Obwohl die Jungfrau Maria unter allen menschlichen Geschöpfen Gott am nächsten stand, ist auch sie Tag für Tag den Pilgerweg des Glaubens gegangen (vgl. Lumen gentium, 58), indem sie das Wort, das Gott sowohl durch die Heilige Schrift als auch durch die Ereignisse im Leben ihres Sohnes an sie richtete, und in denen sie die geheimnisvolle Stimme des Herrn erkannte und in sich aufnahm, stets in ihrem Herzen bewahrte und darüber nachdachte. Das ist also das Geschenk und die Verpflichtung für jeden von uns in der Fastenzeit: auf Christus hören, wie Maria. Auf ihn hören in seinem Wort, das in der Heiligen Schrift verwahrt ist. Auf ihn hören auch in den Ereignissen unseres Lebens und versuchen, darin die Botschaften der Vorsehung zu erkennen. Schließlich auch in den Brüdern und Schwestern auf ihn hören, vor allem in den Kleinen und in den Armen, in denen Jesus selbst konkret um unsere Liebe bittet. Auf Christus hören und seiner Stimme gehorchen: Das ist der Königsweg, der einzige, der zur Fülle der Freude und zur Liebe führt.
Nach dem Angelus:
[Der Papst sagte auf französisch:] Ich heiße die Pilger aus dem französischen Sprachraum herzlich willkommen. Möge eure persönliche Begegnung mit dem Herrn in dieser Fastenzeit eure Augen und Herzen erhellen, und mögt ihr durch das Hören auf den geliebten Sohn Gottes die Freude und das Glück finden, seine Jünger zu sein unter den Menschen von heute! Mit meinem Apostolischen Segen.

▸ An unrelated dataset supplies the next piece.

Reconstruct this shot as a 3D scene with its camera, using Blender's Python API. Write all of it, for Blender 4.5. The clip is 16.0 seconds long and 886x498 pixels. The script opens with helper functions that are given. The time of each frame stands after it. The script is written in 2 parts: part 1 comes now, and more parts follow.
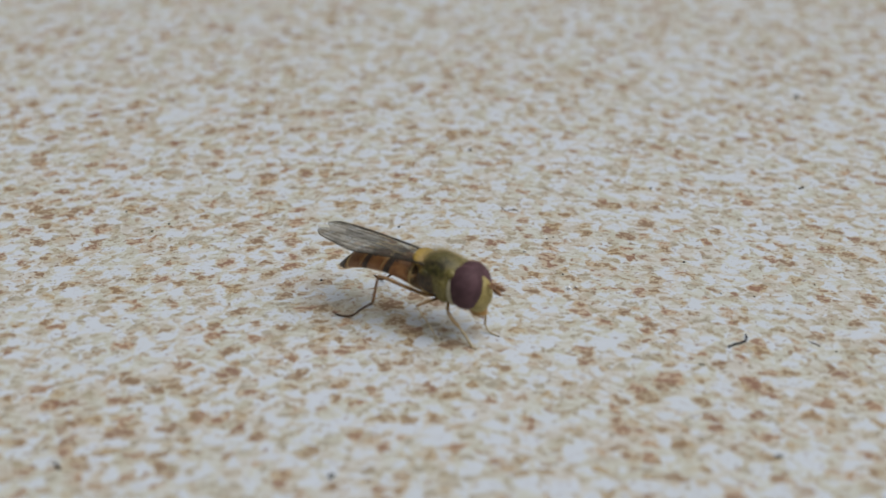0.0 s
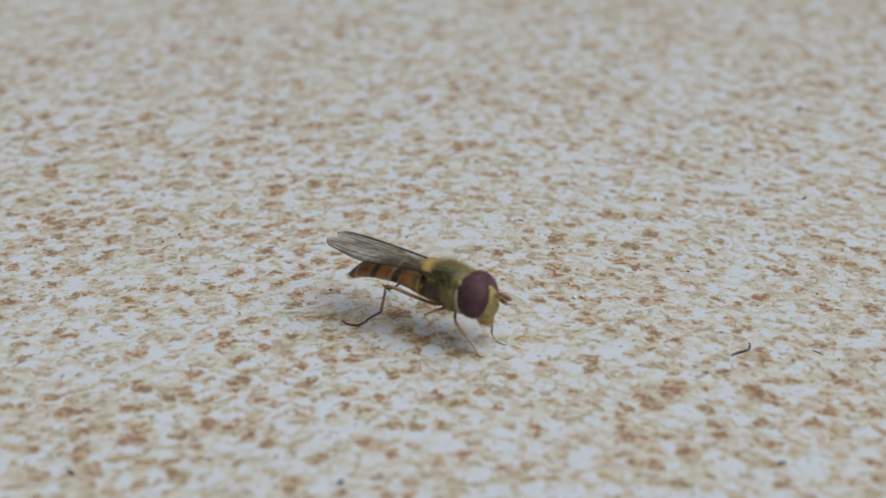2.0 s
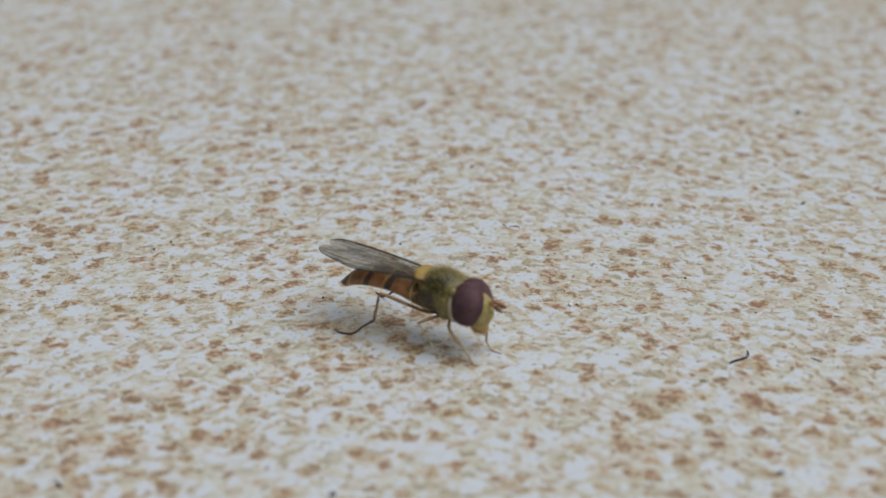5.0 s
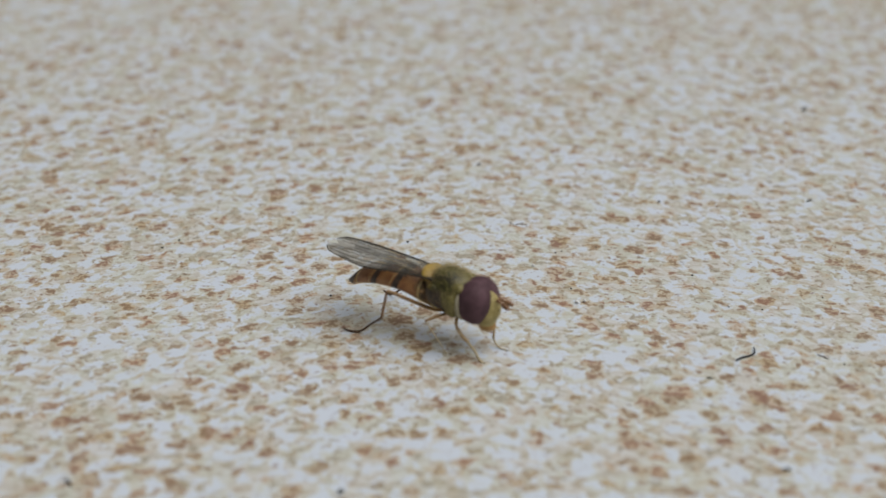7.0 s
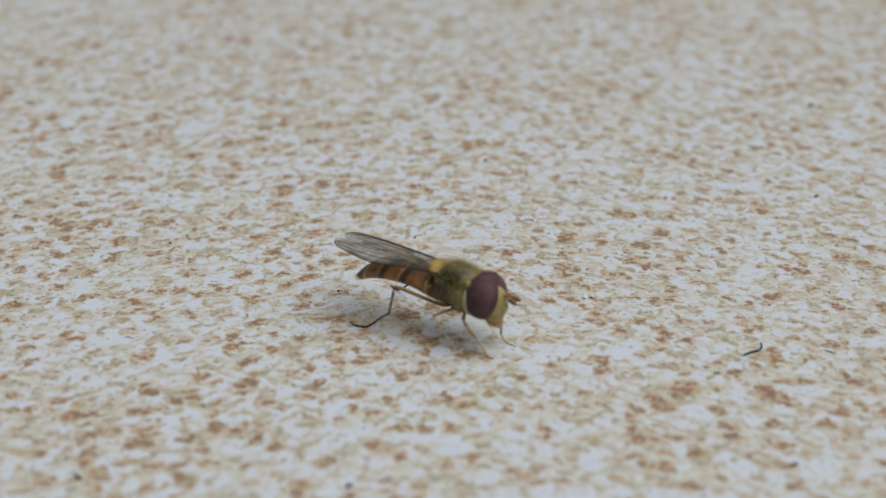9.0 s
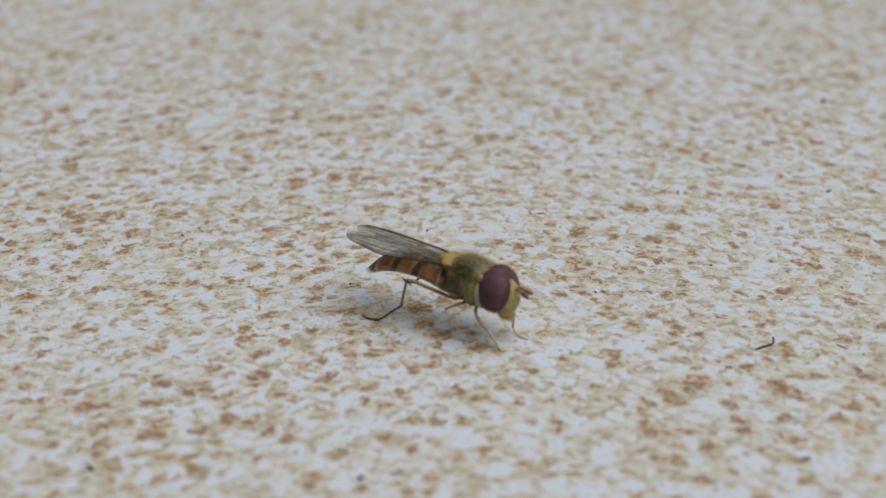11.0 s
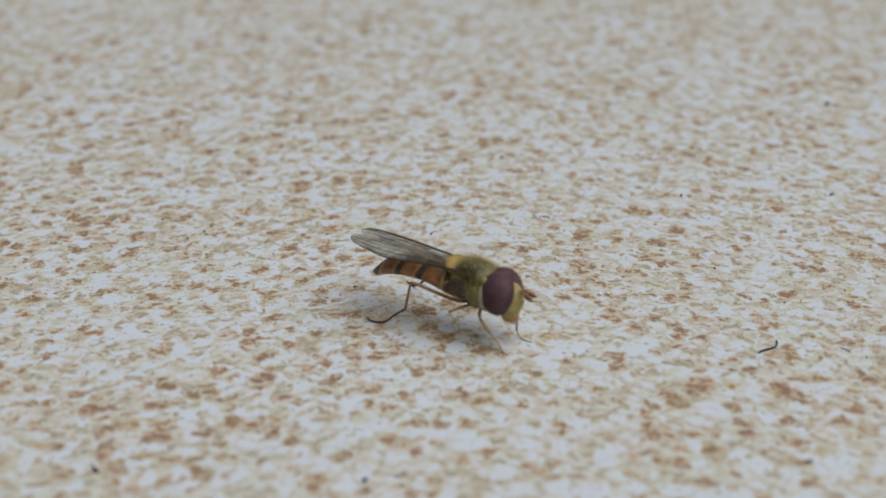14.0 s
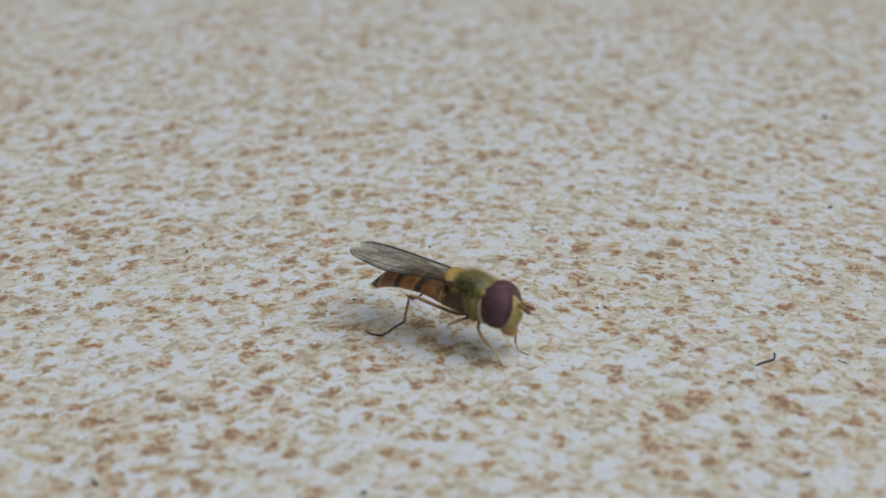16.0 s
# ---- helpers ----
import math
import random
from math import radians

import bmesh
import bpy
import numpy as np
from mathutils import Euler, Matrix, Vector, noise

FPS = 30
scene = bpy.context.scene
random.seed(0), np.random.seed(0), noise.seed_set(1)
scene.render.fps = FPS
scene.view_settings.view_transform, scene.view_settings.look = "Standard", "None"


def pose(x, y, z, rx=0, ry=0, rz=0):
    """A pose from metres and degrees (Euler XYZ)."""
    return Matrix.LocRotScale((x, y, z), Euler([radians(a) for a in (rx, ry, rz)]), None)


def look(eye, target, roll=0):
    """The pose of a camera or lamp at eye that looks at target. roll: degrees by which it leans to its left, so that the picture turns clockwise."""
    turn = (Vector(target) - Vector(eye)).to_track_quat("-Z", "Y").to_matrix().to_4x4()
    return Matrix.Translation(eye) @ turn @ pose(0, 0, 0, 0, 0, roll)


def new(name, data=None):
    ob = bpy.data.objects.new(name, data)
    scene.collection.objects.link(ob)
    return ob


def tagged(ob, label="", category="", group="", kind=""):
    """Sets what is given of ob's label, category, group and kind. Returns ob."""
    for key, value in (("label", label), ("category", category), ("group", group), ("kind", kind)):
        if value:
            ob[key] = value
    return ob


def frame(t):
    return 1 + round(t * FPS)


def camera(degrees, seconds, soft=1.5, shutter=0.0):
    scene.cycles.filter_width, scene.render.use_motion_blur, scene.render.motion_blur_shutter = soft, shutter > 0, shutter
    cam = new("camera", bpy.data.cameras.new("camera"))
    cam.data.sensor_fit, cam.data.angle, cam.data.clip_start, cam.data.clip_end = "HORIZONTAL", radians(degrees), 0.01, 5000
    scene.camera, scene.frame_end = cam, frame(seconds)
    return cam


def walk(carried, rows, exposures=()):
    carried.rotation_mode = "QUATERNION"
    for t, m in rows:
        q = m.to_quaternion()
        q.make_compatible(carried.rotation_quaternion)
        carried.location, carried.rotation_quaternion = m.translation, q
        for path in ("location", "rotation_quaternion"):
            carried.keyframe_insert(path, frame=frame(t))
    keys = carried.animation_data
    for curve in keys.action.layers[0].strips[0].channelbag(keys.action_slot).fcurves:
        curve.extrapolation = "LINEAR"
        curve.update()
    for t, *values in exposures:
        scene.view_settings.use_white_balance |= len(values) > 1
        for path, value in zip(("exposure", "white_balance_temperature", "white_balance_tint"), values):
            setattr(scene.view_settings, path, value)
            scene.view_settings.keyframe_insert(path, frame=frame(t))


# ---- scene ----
# A hoverfly rests on a pale, brown-speckled surface under an overcast sky; a phone held close films it.
MM = 0.001
cam = camera(31.28, 16.0, soft=1.5)
cam.data.dof.use_dof = True
cam.data.dof.focus_distance = 0.0898
cam.data.dof.aperture_fstop = 37.0

PATH = [
    (0.0, -0.000186, -0.082297, 0.043496, 61.6881, -0.5012, -0.2135),
    (0.5, -0.000185, -0.082407, 0.043578, 61.7306, -0.4702, -0.1959),
    (1.0, -0.000186, -0.082823, 0.043846, 61.9795, -0.4187, -0.1828),
    (1.5, -0.000242, -0.083128, 0.043953, 62.0096, -0.3626, -0.1691),
    (2.0, -0.000319, -0.083381, 0.043978, 62.1026, -0.3790, -0.0742),
    (2.5, -0.000332, -0.083543, 0.044052, 62.2885, -0.3736, -0.0407),
    (3.0, -0.000190, -0.083285, 0.044031, 62.2887, -0.2933, 0.0167),
    (3.2, -0.000177, -0.083250, 0.044025, 62.2907, -0.2943, 0.0144),
    (3.3, -0.000076, -0.082985, 0.043981, 62.3060, -0.3021, -0.0030),
    (3.4, 0.000234, -0.082172, 0.043845, 62.3527, -0.3261, -0.0561),
    (3.5, 0.000483, -0.081518, 0.043736, 62.3903, -0.3453, -0.0989),
    (3.6, 0.000366, -0.081637, 0.043687, 62.3630, -0.3325, -0.1180),
    (3.7, 0.000290, -0.081714, 0.043655, 62.3453, -0.3242, -0.1304),
    (3.8, 0.000249, -0.081756, 0.043637, 62.3357, -0.3197, -0.1372),
    (4.0, 0.000139, -0.081868, 0.043591, 62.3100, -0.3077, -0.1552),
    (6.5, 0.000021, -0.082521, 0.043863, 62.1154, -0.0183, -0.0176),
    (7.0, 0.000053, -0.082530, 0.043880, 62.0791, 0.0099, 0.0408),
    (7.5, 0.000000, -0.082556, 0.043896, 62.0498, 0.0318, 0.0477),
    (8.0, 0.000062, -0.082481, 0.043827, 62.0326, 0.0662, 0.1367),
    (8.5, -0.000005, -0.082405, 0.043731, 62.0339, 0.0602, 0.1413),
    (9.0, -0.000079, -0.082738, 0.043866, 61.9845, 0.0822, 0.2103),
    (11.5, -0.000266, -0.082829, 0.043669, 61.8041, 0.0348, 0.6612),
    (12.0, -0.000273, -0.082656, 0.043534, 61.7848, 0.0447, 0.6944),
    (12.5, -0.000289, -0.082829, 0.043604, 61.7748, 0.0486, 0.7289),
    (13.0, -0.000277, -0.082844, 0.043678, 61.7142, 0.0967, 0.7616),
    (13.5, -0.000277, -0.083006, 0.043824, 61.6902, 0.1275, 0.8013),
    (14.0, -0.000184, -0.083069, 0.043899, 61.9345, 0.1196, 0.7714),
    (14.5, -0.000180, -0.083502, 0.044132, 62.3078, 0.1348, 0.7216),
    (15.0, -0.000180, -0.083312, 0.044093, 62.3545, 0.1417, 0.7059),
    (15.5, -0.000174, -0.083300, 0.044106, 62.3540, 0.1355, 0.7151),
    (16.0, -0.000174, -0.083245, 0.043997, 62.4012, 0.1275, 0.7252),
]
walk(cam, [(t, pose(x, y, z, rx, ry, rz)) for t, x, y, z, rx, ry, rz in PATH],
     exposures=[(0.0, -0.270), (7.5, -0.253), (12.5, -0.245), (16.0, -0.300)])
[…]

[… auf englisch:] Ich freue mich, alle beim heutigen Angelusgebet anwesenden englischsprachigen Besucher zu begrüßen, insbesondere die Pilgergruppe aus Ontario in Kanada. An diesem Zweiten Fastensonntag berichtet uns das Markusevangelium von der Verklärung des Herrn. Gott der Vater lehrt uns, auf Jesus, seinen geliebten Sohn, zu hören. Beten wir dafür, daß unser Weg durch die Fastenzeit unsere Herzen für Christus und seine heilbringende Botschaft öffnen möge! Er führt uns durch sein Leiden und seinen Tod zur Teilhabe an seiner glorreichen Auferstehung. Auf euch alle rufe ich Gottes reichen Segen herab und wünsche euch einen schönen Sonntag!

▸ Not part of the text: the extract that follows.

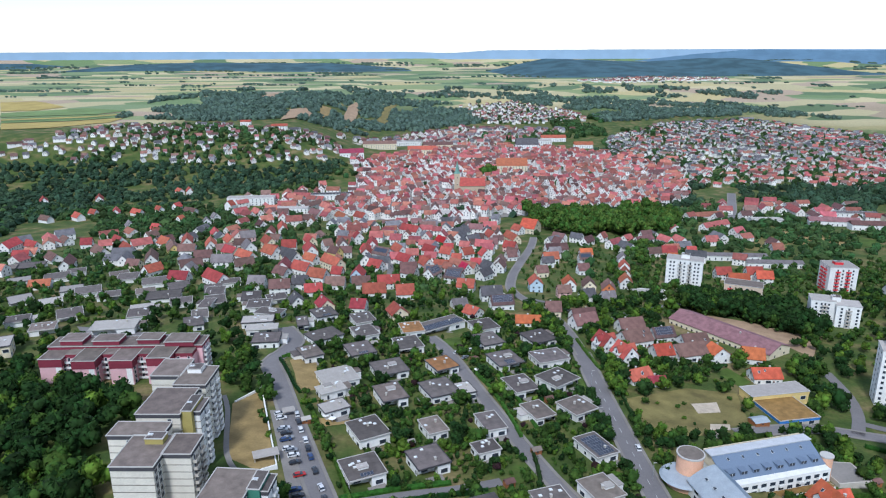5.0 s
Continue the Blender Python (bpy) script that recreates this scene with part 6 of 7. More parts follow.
landmark(200, 1270, -8, 52, 20, 14, 12, "rust", "cream", "large collegiate building with steep red roof")
landmark(290, 1520, -3, 46, 18, 14, 13, "slate", "white", "cathedral hall with dark slate roof")
landmark(387, 1658, -6, 56, 16, 9, 6, "rust", "white", "long white seminary with red roof")
landmark(-10, 1590, -2, 70, 16, 12, 6, "brown", "cream", "long institution building with brown roof")
landmark(70, 1500, -4, 56, 16, 11, 7, "red", "cream", "cream building with red hipped roof")
landmark(-70, 1410, 4, 44, 16, 10, 7, "wine", "white", "white building with dark red roof")
landmark(-207, 1072, -2, 62, 18, 11, 1.0, "pale", "white", "large white building with terraces and flat roof")
landmark(-100, 1095, 0, 58, 14, 9, 1.0, "slate", "white", "long white building with dark flat roof")
landmark(-150, 1000, -4, 46, 14, 8, 1.0, "pale", "white", "low white building with pale roof")
landmark(50, 940, -6, 60, 22, 5, 2.0, "pale", "concrete", "pale flat-roofed hall at the old town edge")
landmark(-205, 1490, 4, 30, 12, 7, 4, "red", "white", "white hillside building with red roof")
landmark(-275, 1545, 0, 20, 14, 10, 3, "rust", "white", "tall white hillside house with red roof")
landmark(452, 800, -16, 52, 13, 6, 3.5, "mauve", "white", "long white hall with faded mauve roof beside the tree belt")
landmark(475, 770, -16, 44, 13, 6, 3.5, "brown", "white", "long white hall with brown roof beside the tree belt")
landmark(505, 745, -16, 34, 12, 7, 4, "red", "white", "white hall with red roof at the field's edge")
landmark(535, 785, -14, 58, 13, 9, 3, "brown", "cream", "long cream building with low brown roof")
landmark(505, 835, -14, 46, 12, 8, 1, "grey", "white", "long white building with grey flat roof")
landmark(392, 830, -10, 34, 14, 5, 0.8, "pale", "white", "low white filling station with flat roof")
landmark(40, 1640, -2, 86, 18, 10, 1.0, "pale", "white", "long white prison wing with pale flat roof")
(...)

[… auf deutsch:] Ganz herzlich begrüße ich alle deutschsprachigen Pilger hier auf dem Petersplatz. Das heutige Evangelium von der Verklärung des Herrn erlaubt uns schon jetzt in der Fastenzeit einen Vorausblick auf die Herrlichkeit Jesu Christi. Diese frohe Botschaft schenke uns Kraft und Zuversicht auf dem Weg des Gebetes und der Buße in Vorbereitung auf das Osterfest. Euch allen wünsche ich einen gesegneten Sonntag.
[… auf spanisch:] Ich grüße ganz herzlich die Pilger spanischer Sprache, besonders die Gläubigen der Pfarrgemeinde »San Saturnino« in Alcorcón. Auf unserem Weg zum Osterfest lädt uns die Liturgie des Zweiten Fastensonntags dazu ein, Jesus als den vom Vater geliebten Sohn zu betrachten, der sich zu unserem Heil hingibt, damit auch wir durch die Opfergabe unseres eigenen Lebens nach seinem Vorbild verwandelt werden. Schönen Sonntag!
[… auf portugiesisch:] Ich begrüße auch die Besucher portugiesischer Sprache, die an diesem Mariengebet teilnehmen. In besonderer Weise umarme ich brüderlich die Gruppe brasilianischer Ordensleute und Laien, die in Vorbereitung auf Ostern in diesen Tagen zu einigen römischen Basiliken pilgern, als Zeichen der Buße und der Solidarität mit der Kampagne der Brüderlichkeit, die von der Kirche in Brasilien organisiert worden ist. Gott segne euch!
[… auf polnisch:] Ich grüße die aus Polen angereisten Pilger, vor allem die Gruppen aus Danzig und Lublin. Der Besuch bei den Gräbern der Apostel Petrus und Paulus festige den Glauben und das Bewußtsein der kirchlichen Gemeinschaft in euren Herzen. Gott segne euch!
[… auf litauisch:] Ich grüße die litauischen Pilger, vor allem die Priester, die den 15. Jahrestag ihrer Priesterweihe feiern. Seid stark im Zeugnis für die Liebe Jesu Christi und in der Verkündigung seines Evangeliums. Ich begleite euch mit dem Gebet und erteile euch gern den Apostolischen Segen.
[… auf italienisch:] Ganz herzlich begrüße ich die Pilger italienischer Sprache, besonders die Gruppen aus Alvito, aus Campotamaso di Valdagno und aus der Pfarrei »San Giovanni Apostolo ed Evangelista« in Rom, die Firmlinge aus Galzignano Terme mit ihren Eltern, die Jugendlichen aus Oggiono mit ihren Katecheten, den Kindergarten »Regina Carmeli« aus Mailand und die »Schola Cantorum« sowie weitere Gläubige aus Lènola. Ich wünsche allen einen schönen Sonntag.